Originally Posted by
SoFloFlyer
The profit should still be there, the margins are just extremely slim compared to the legacies. We just require more pax to break even and turn a profit
It doesn't work that way, at all.
Once the airline sets it's flight schedule for the quarter, it's variable costs largely become fixed costs, which gets added to traditional fixed costs. The main costs that are still variable are unexpected mx events and IROPs.

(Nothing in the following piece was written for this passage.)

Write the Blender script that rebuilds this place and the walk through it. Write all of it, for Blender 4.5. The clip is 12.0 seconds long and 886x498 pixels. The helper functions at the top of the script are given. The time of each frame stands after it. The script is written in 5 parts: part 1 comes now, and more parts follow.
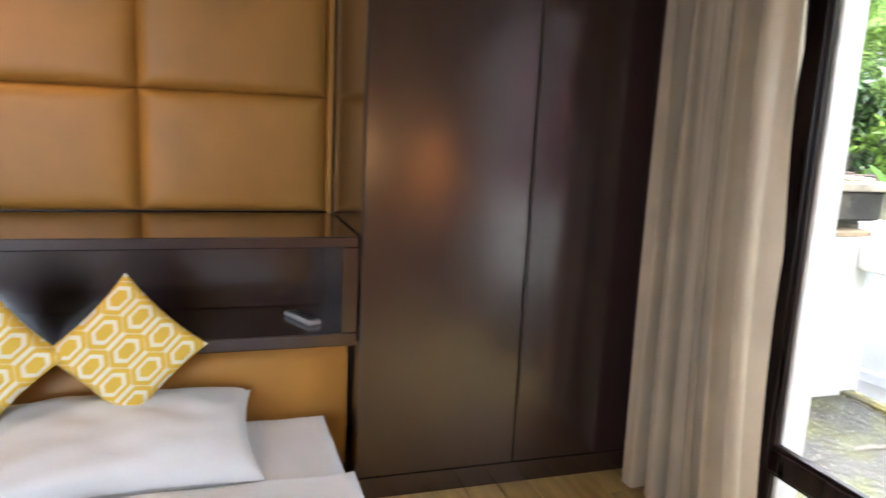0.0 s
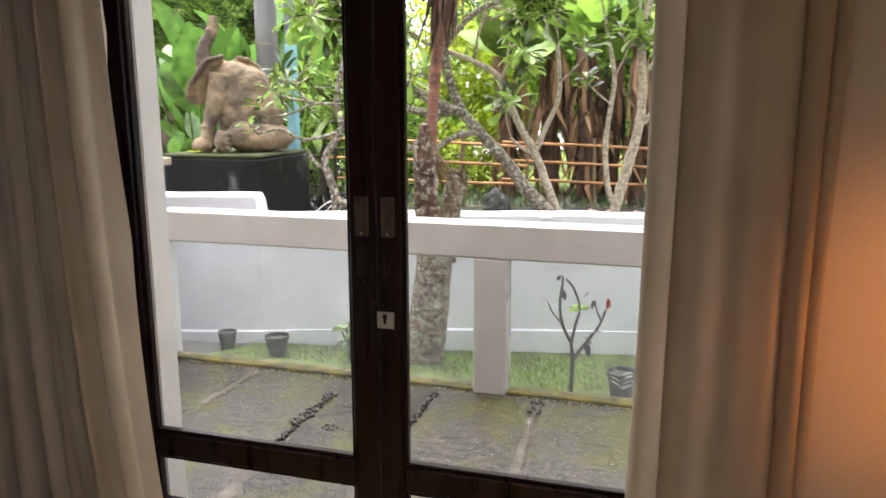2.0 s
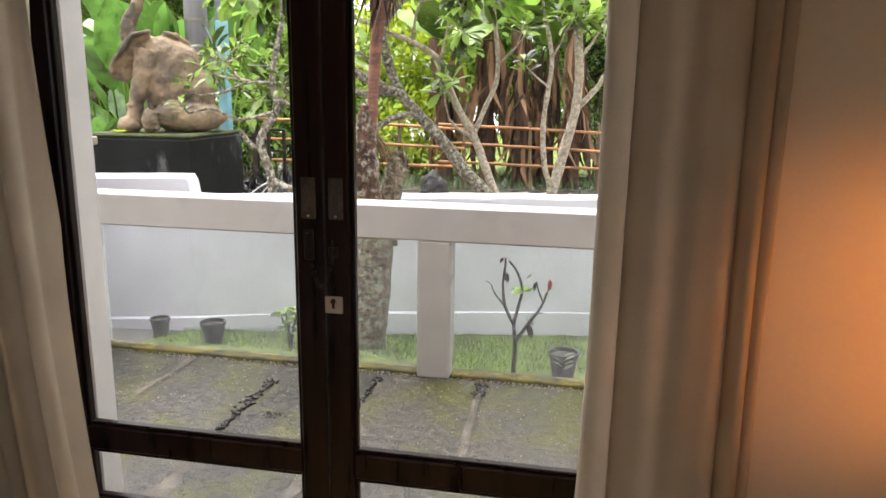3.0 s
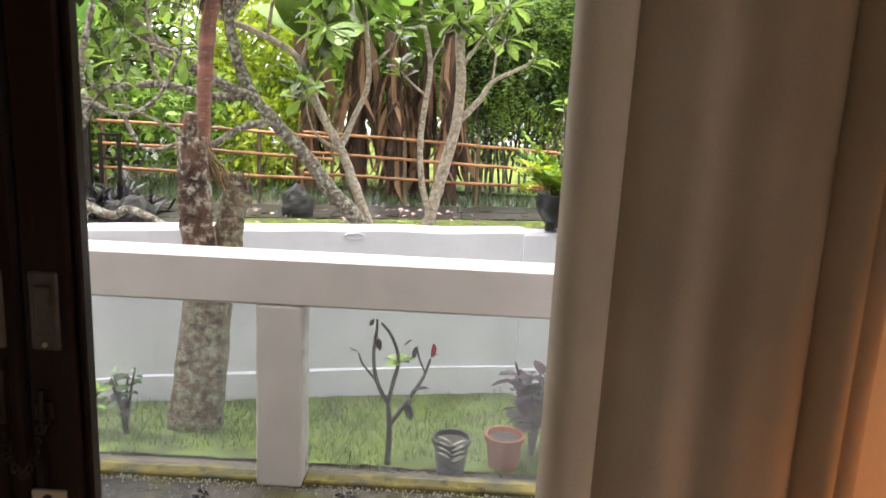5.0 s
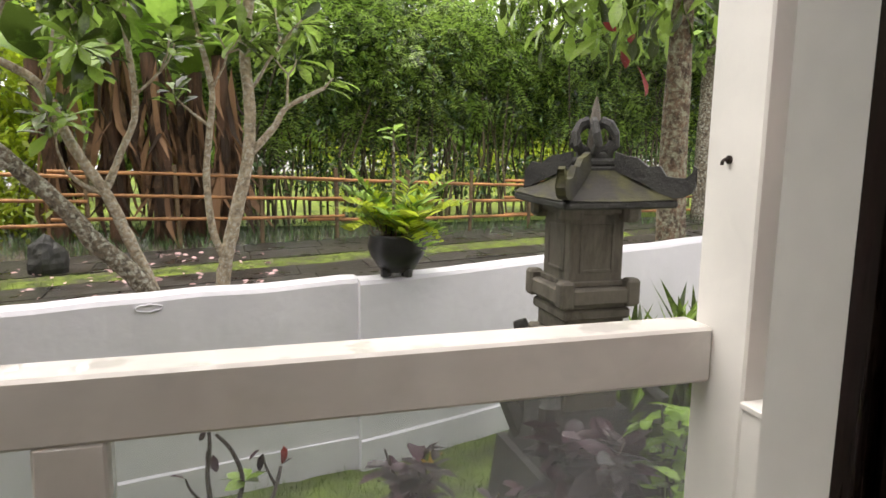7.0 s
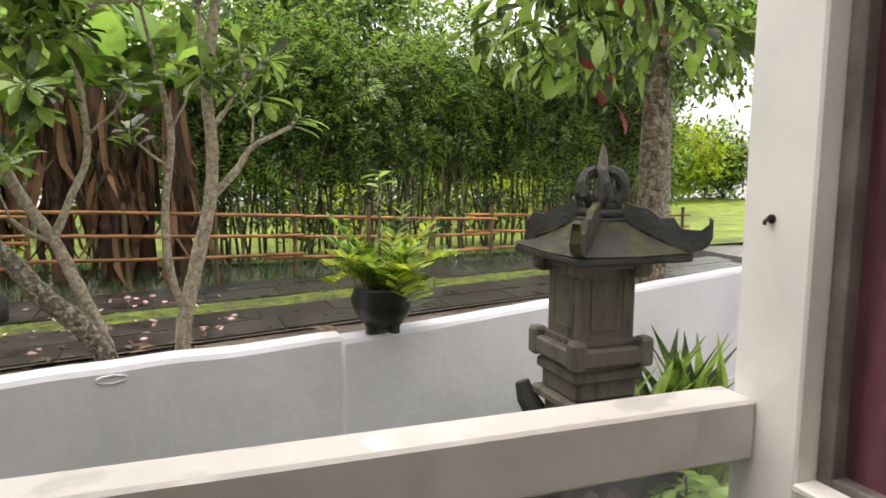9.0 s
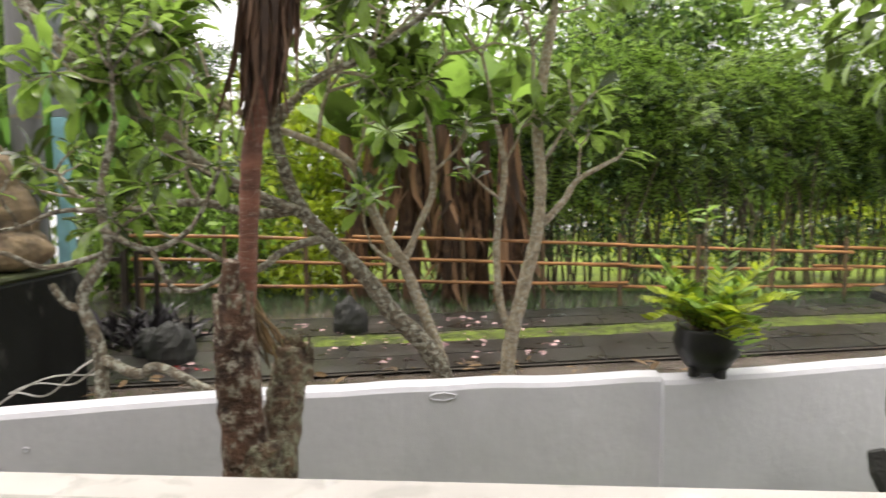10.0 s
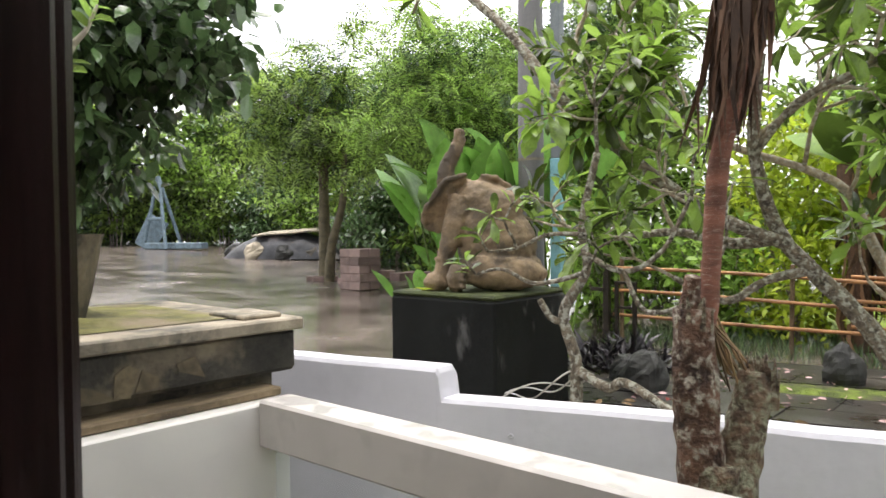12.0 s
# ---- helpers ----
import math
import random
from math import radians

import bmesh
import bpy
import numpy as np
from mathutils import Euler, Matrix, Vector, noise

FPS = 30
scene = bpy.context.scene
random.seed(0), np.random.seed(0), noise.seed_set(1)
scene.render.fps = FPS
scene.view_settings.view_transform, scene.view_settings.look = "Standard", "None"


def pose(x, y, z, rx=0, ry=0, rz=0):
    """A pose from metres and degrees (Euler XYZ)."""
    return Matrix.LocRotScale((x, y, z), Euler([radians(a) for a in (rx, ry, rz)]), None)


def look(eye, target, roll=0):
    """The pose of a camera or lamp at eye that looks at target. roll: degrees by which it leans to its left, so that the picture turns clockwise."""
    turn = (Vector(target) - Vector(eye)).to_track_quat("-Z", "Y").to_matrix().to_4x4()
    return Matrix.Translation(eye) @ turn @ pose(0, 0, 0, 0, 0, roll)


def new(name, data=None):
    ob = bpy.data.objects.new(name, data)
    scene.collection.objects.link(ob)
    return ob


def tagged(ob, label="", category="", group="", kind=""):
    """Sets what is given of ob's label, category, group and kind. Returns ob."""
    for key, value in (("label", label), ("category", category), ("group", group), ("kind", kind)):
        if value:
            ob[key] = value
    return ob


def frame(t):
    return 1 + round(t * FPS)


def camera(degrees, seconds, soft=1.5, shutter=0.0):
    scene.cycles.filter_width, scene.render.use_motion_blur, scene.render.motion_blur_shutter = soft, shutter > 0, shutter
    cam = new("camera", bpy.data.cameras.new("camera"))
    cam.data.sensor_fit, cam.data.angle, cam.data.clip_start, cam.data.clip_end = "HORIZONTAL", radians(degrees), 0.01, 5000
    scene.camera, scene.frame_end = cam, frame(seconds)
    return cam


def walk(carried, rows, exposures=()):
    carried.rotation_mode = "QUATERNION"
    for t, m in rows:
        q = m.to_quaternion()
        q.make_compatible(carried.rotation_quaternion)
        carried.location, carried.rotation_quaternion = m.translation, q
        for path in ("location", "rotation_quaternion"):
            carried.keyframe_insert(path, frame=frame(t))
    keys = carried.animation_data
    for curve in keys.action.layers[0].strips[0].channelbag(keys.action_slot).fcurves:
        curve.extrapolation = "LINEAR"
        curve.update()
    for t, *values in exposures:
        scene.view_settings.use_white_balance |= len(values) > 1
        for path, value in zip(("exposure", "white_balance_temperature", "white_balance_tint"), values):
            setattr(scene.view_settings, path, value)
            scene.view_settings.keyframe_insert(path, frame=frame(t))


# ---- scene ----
cam = camera(62.6, 12.0, shutter=0.25)
PATH = [
    (0, (0.948, -3.372, 1.444), (-0.916, -2.746, 1.078), 2.8),
    (0.3, (0.892, -3.349, 1.449), (-0.856, -2.447, 1.087), 2.1),
    (0.6, (0.829, -3.332, 1.448), (-0.751, -2.158, 1.096), 1.9),
    (1, (0.816, -3.384, 1.462), (-0.502, -1.919, 1.127), 1.5),
    (1.5, (0.781, -3.423, 1.456), (-0.116, -1.669, 1.117), 0.1),
    (2, (0.701, -3.495, 1.46), (0.145, -1.611, 1.083), -0.1),
    (2.5, (0.659, -3.54, 1.456), (0.223, -1.633, 1.04), 0.1),
    (4.5, (0.608, -2.782, 1.445), (0.452, -0.832, 1.028), 2.7),
    (5, (0.545, -2.532, 1.479), (0.511, -0.572, 1.079), 2.7),
    (5.5, (0.441, -2.292, 1.475), (0.527, -0.326, 1.118), 1.9),
    (6, (0.338, -2.108, 1.479), (0.588, -0.151, 1.15), 1.4),
    (6.5, (0.286, -1.969, 1.482), (0.723, -0.045, 1.155), 1.0),
    (7, (0.294, -1.873, 1.501), (0.873, 0.014, 1.178), 0.8),
    (7.5, (0.298, -1.781, 1.52), (1.014, 0.062, 1.218), 1.3),
    (7.7, (0.28, -1.748, 1.537), (1.09, 0.058, 1.244), 1.5),
    (9.3, (0.178, -1.552, 1.584), (0.808, 0.332, 1.362), -0.2),
    (9.5, (0.19, -1.55, 1.576), (0.606, 0.396, 1.38), 0.2),
    (10, (0.206, -1.576, 1.626), (0.058, 0.41, 1.447), -0.4),
    (10.5, (0.263, -1.572, 1.602), (-0.37, 0.32, 1.469), -0.6),
    (11, (0.273, -1.583, 1.573), (-0.738, 0.141, 1.48), -1.0),
    (11.5, (0.292, -1.588, 1.556), (-0.916, 0.005, 1.488), -0.85),
    (11.7, (0.3, -1.589, 1.54), (-0.96, -0.036, 1.482), -0.8),
    (12, (0.292, -1.596, 1.538), (-1.022, -0.089, 1.483), -0.5),
]
EXPOSURES = [(0.0, 4.1, 5900, 11), (0.6, 3.9, 5800, 9), (1.0, 3.5, 6150, 11), (1.4, 3.1, 6300, 12), (1.8, 2.75, 6400, 14), (2.5, 2.7, 6500, 15), (4.5, 2.6, 6450, 16),
             (5.2, 2.5, 6600, 16), (6.0, 2.1, 6900, 15), (7.5, 1.78, 6950, 14), (9.5, 1.56, 6900, 13), (10.5, 1.68, 6900, 12), (12.0, 1.8, 6600, 12)]
walk(cam, [(t, look(eye, target, roll)) for t, eye, target, roll in PATH], EXPOSURES)

# ---- light ----
world = bpy.data.worlds.new("world")
scene.world = world
world.use_nodes = True
wn, wl = world.node_tree.nodes, world.node_tree.links
sky = wn.new("ShaderNodeTexSky")
sky.sky_type, sky.sun_disc = "NISHITA", False
sky.sun_elevation, sky.sun_rotation = radians(70), radians(-40)
sky.air_density, sky.dust_density, sky.ozone_density = 1.0, 2.0, 1.0
grey = wn.new("ShaderNodeHueSaturation")
grey.inputs["Saturation"].default_value = 0.14
wl.new(sky.outputs[0], grey.inputs["Color"])
wl.new(grey.outputs[0], wn["Background"].inputs[0])
wn["Background"].inputs[1].default_value = 0.15

sun = new("sun", bpy.data.lights.new("sun", "SUN"))
sun.data.energy, sun.data.angle, sun.data.color = 0.65, radians(60), (1.0, 0.96, 0.9)
sun.matrix_world = look((0, 0, 0), (0.2, 0.02, -0.98))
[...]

That's one side of the equation. On the revenue side, ticket prices can vary wildly depending on demand. It's the main reason that some quarters are traditionally higher margin quarters than others. But even beyond seasonality of demand, demand itself isn't fixed. If demand for your product is lower than expected either due to reputational stress from past IROPs, or poor customer service, or stress on the socioeconomic class your airline caters to, or even just the general economic cycle of the nation, the airline has to discount tickets to fill the seats. The average fare one month could be $140, the average fare in another month could be $90, even for the same flight schedule. In those two examples the fixed and variable costs remain very similar, but the revenue (money from fares and ancillaries) are dramatically different. So even if the load factors were the same ("my flights were full"), the difference is profitable or not profitable.
Spirit and Frontier have both made public statements recently about "heavy promotional activity and discounts" to fill the seats. That is why full flights aren't guaranteed to be profitable.